§ Problem requirements
In the records that follow, locate every line with "Python" and extract it.

§ Records for processing
★ ★ ★ ★ ★
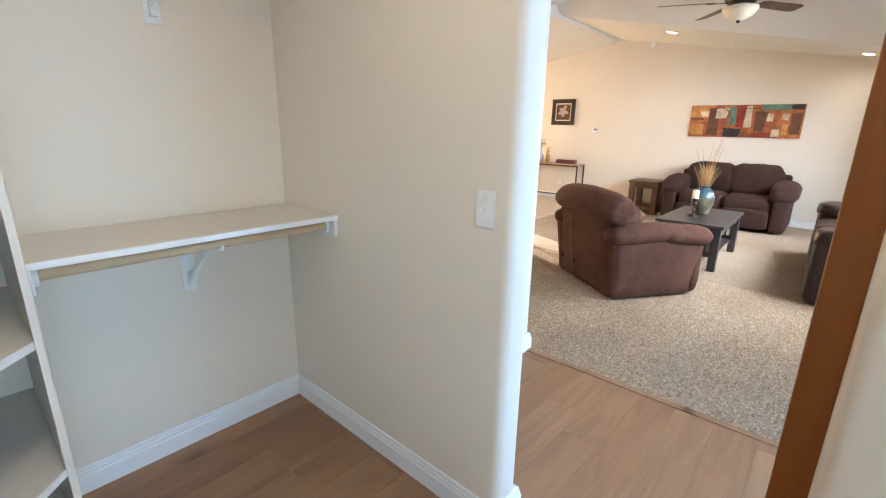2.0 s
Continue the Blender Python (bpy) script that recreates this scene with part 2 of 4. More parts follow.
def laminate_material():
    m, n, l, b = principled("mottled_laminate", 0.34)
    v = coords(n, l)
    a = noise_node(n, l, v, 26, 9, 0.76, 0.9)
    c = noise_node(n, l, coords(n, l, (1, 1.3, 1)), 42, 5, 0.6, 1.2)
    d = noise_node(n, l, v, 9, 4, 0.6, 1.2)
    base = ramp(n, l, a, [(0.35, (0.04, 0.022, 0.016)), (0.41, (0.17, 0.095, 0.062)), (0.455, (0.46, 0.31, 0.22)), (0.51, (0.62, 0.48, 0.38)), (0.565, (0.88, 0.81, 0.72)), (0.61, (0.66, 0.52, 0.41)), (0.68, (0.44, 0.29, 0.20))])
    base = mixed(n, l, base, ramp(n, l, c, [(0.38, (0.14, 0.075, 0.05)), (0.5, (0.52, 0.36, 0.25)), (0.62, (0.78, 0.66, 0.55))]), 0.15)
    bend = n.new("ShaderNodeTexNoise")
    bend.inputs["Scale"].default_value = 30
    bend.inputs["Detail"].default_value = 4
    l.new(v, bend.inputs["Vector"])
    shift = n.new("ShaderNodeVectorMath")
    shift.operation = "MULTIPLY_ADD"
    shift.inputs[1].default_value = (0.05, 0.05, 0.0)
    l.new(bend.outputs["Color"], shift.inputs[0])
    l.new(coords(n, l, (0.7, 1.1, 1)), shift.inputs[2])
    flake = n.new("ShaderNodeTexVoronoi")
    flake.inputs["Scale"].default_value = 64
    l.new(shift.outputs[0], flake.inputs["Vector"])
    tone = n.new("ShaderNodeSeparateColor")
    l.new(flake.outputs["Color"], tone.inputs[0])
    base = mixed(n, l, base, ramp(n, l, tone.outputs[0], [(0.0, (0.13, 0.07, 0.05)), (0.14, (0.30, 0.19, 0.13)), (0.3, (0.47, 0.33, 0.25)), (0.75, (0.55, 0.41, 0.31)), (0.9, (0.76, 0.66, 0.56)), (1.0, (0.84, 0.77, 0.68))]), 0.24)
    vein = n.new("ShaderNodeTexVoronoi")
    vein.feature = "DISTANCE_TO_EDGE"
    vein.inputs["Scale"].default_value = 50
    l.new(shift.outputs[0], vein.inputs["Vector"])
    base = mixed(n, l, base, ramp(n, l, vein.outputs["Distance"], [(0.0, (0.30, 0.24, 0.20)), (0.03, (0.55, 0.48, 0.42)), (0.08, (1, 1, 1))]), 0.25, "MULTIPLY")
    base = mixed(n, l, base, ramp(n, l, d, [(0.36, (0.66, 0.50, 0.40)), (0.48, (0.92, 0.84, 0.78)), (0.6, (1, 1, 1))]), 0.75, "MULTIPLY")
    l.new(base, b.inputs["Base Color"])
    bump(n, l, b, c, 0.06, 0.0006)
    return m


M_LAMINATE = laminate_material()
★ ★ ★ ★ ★
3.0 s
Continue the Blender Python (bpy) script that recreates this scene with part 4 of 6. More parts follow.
★ ★ ★ ★ ★
§ Reply to the task
Continue the Blender Python (bpy) script that recreates this scene with part 2 of 4. More parts follow.
Continue the Blender Python (bpy) script that recreates this scene with part 4 of 6. More parts follow.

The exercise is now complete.